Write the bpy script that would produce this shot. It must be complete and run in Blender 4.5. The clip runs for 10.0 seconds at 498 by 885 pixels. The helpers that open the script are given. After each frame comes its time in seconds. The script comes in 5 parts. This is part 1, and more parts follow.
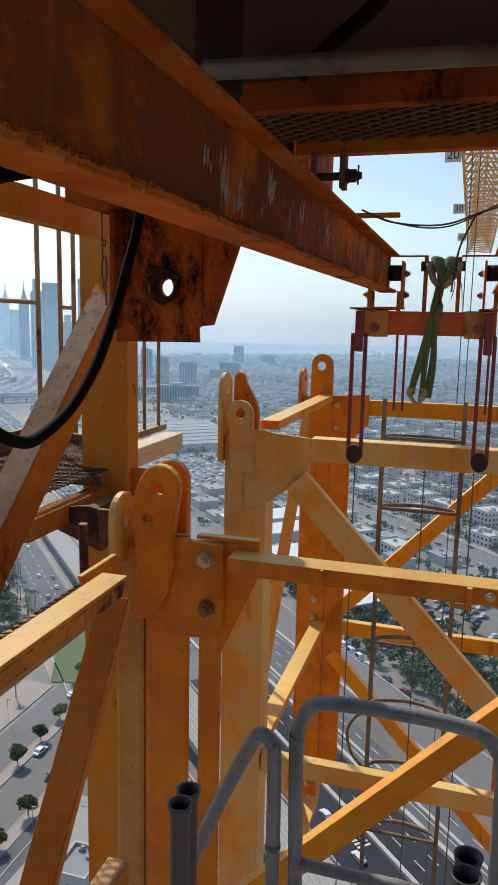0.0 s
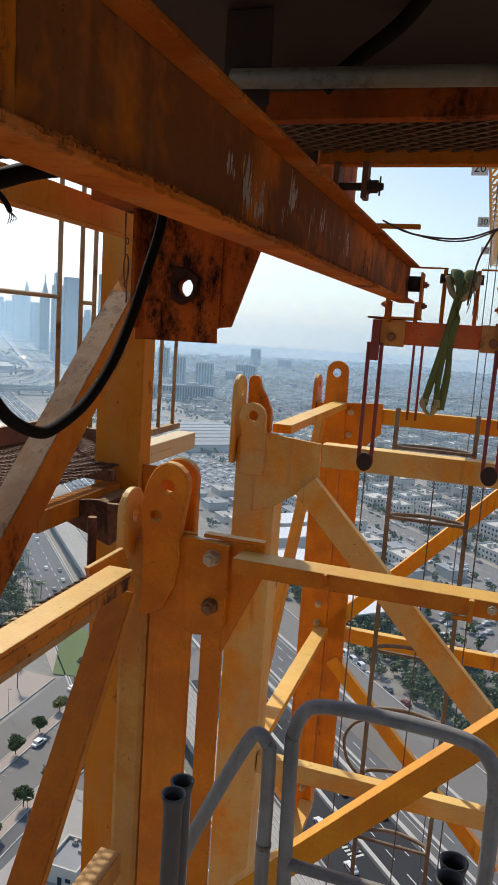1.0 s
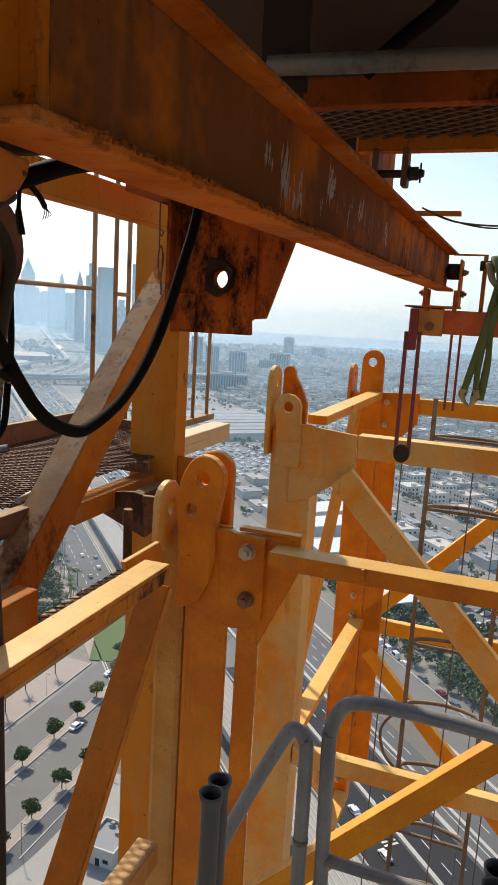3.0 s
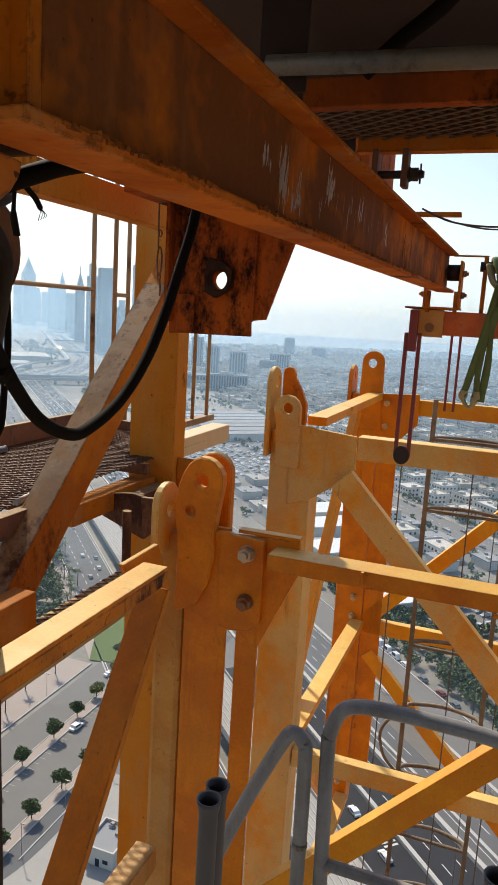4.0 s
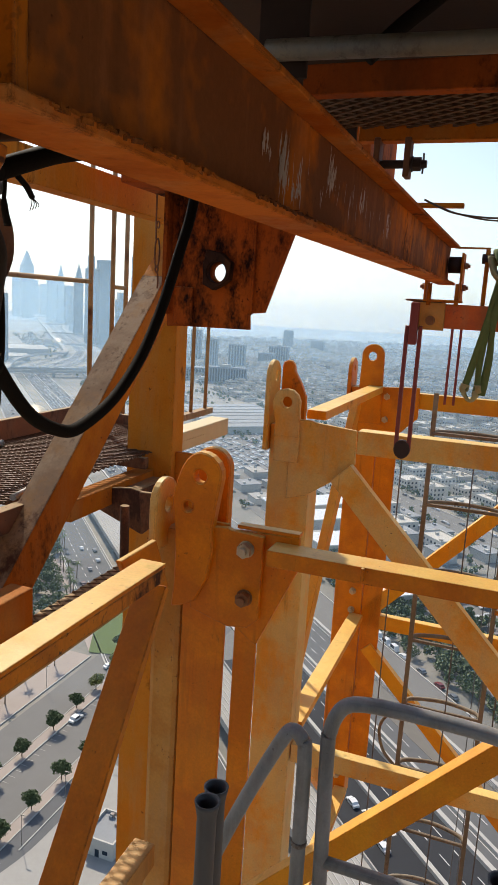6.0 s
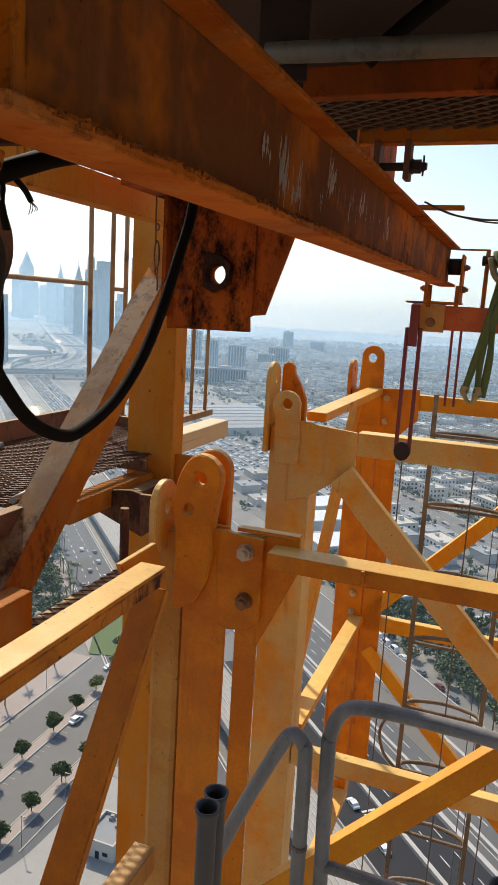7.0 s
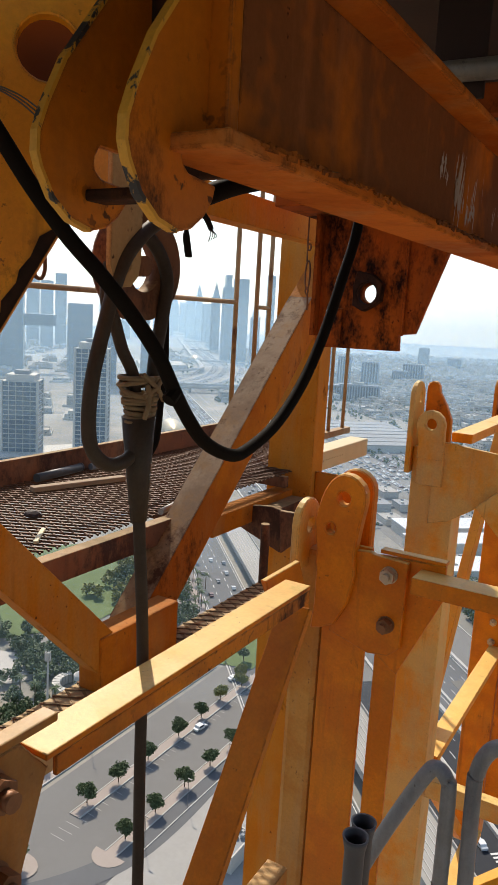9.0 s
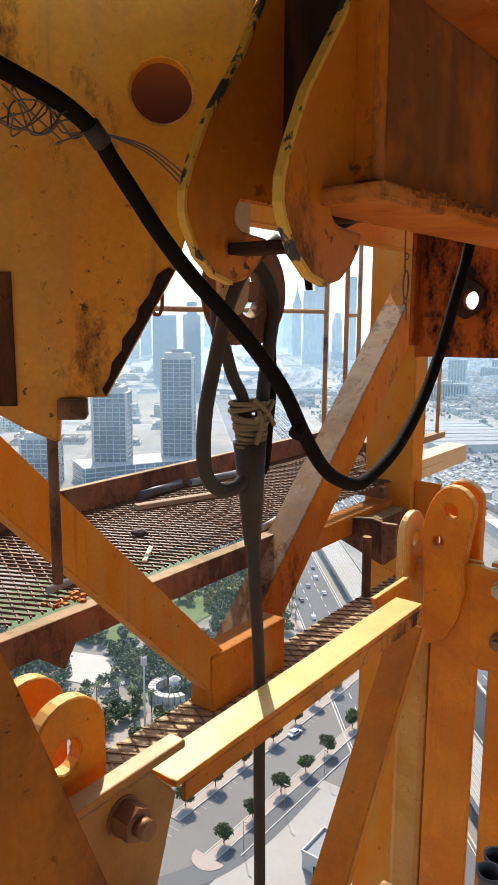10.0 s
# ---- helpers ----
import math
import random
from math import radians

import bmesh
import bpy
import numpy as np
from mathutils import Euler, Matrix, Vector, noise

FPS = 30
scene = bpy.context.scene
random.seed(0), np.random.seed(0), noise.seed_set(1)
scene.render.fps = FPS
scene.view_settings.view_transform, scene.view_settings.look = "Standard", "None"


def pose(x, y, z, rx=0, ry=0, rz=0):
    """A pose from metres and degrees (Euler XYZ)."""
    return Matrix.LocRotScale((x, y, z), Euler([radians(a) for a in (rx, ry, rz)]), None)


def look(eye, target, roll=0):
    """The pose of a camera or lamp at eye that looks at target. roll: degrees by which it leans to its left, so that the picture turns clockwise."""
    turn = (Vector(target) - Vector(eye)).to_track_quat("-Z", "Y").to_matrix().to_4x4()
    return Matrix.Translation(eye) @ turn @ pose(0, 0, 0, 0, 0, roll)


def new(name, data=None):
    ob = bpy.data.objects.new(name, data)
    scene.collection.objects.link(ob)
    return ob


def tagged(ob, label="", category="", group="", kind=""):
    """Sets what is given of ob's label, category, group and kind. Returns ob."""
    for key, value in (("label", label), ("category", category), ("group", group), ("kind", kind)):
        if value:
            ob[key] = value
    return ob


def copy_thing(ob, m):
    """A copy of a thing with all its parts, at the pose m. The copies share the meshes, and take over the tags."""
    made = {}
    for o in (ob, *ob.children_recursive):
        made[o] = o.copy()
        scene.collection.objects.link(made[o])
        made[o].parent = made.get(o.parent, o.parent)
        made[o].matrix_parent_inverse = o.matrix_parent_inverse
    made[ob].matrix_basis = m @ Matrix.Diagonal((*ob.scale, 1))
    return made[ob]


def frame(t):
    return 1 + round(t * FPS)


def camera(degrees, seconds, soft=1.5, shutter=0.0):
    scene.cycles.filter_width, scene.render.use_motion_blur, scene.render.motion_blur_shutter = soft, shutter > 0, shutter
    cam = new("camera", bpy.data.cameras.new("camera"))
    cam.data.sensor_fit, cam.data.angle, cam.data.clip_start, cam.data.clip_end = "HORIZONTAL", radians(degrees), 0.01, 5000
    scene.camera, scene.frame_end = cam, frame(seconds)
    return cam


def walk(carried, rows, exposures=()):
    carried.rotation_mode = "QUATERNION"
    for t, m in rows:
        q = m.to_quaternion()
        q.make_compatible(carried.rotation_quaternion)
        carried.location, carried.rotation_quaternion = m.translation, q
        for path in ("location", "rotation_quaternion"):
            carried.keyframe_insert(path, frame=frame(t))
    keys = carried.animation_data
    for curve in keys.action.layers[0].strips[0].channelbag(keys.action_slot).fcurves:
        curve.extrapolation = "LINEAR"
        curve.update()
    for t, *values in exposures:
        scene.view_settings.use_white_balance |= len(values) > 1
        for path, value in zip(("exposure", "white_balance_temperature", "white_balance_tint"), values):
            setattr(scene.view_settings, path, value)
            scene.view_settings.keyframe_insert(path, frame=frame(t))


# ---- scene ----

• _BRIEF_: Transcribe the material exactly, and leave out whatever pictures it holds.

• _SOLUTION FOR THIS TASK_:
Write the bpy script that would produce this shot. It must be complete and run in Blender 4.5. The clip runs for 10.0 seconds at 498 by 885 pixels. The helpers that open the script are given. After each frame comes its time in seconds. The script comes in 5 parts. This is part 1, and more parts follow.
0.0 s
1.0 s
3.0 s
4.0 s
6.0 s
7.0 s
9.0 s
10.0 s
# ---- helpers ----
import math
import random
from math import radians

import bmesh
import bpy
import numpy as np
from mathutils import Euler, Matrix, Vector, noise

FPS = 30
scene = bpy.context.scene
random.seed(0), np.random.seed(0), noise.seed_set(1)
scene.render.fps = FPS
scene.view_settings.view_transform, scene.view_settings.look = "Standard", "None"


def pose(x, y, z, rx=0, ry=0, rz=0):
    """A pose from metres and degrees (Euler XYZ)."""
    return Matrix.LocRotScale((x, y, z), Euler([radians(a) for a in (rx, ry, rz)]), None)


def look(eye, target, roll=0):
    """The pose of a camera or lamp at eye that looks at target. roll: degrees by which it leans to its left, so that the picture turns clockwise."""
    turn = (Vector(target) - Vector(eye)).to_track_quat("-Z", "Y").to_matrix().to_4x4()
    return Matrix.Translation(eye) @ turn @ pose(0, 0, 0, 0, 0, roll)


def new(name, data=None):
    ob = bpy.data.objects.new(name, data)
    scene.collection.objects.link(ob)
    return ob


def tagged(ob, label="", category="", group="", kind=""):
    """Sets what is given of ob's label, category, group and kind. Returns ob."""
    for key, value in (("label", label), ("category", category), ("group", group), ("kind", kind)):
        if value:
            ob[key] = value
    return ob


def copy_thing(ob, m):
    """A copy of a thing with all its parts, at the pose m. The copies share the meshes, and take over the tags."""
    made = {}
    for o in (ob, *ob.children_recursive):
        made[o] = o.copy()
        scene.collection.objects.link(made[o])
        made[o].parent = made.get(o.parent, o.parent)
        made[o].matrix_parent_inverse = o.matrix_parent_inverse
    made[ob].matrix_basis = m @ Matrix.Diagonal((*ob.scale, 1))
    return made[ob]


def frame(t):
    return 1 + round(t * FPS)


def camera(degrees, seconds, soft=1.5, shutter=0.0):
    scene.cycles.filter_width, scene.render.use_motion_blur, scene.render.motion_blur_shutter = soft, shutter > 0, shutter
    cam = new("camera", bpy.data.cameras.new("camera"))
    cam.data.sensor_fit, cam.data.angle, cam.data.clip_start, cam.data.clip_end = "HORIZONTAL", radians(degrees), 0.01, 5000
    scene.camera, scene.frame_end = cam, frame(seconds)
    return cam


def walk(carried, rows, exposures=()):
    carried.rotation_mode = "QUATERNION"
    for t, m in rows:
        q = m.to_quaternion()
        q.make_compatible(carried.rotation_quaternion)
        carried.location, carried.rotation_quaternion = m.translation, q
        for path in ("location", "rotation_quaternion"):
            carried.keyframe_insert(path, frame=frame(t))
    keys = carried.animation_data
    for curve in keys.action.layers[0].strips[0].channelbag(keys.action_slot).fcurves:
        curve.extrapolation = "LINEAR"
        curve.update()
    for t, *values in exposures:
        scene.view_settings.use_white_balance |= len(values) > 1
        for path, value in zip(("exposure", "white_balance_temperature", "white_balance_tint"), values):
            setattr(scene.view_settings, path, value)
            scene.view_settings.keyframe_insert(path, frame=frame(t))


# ---- scene ----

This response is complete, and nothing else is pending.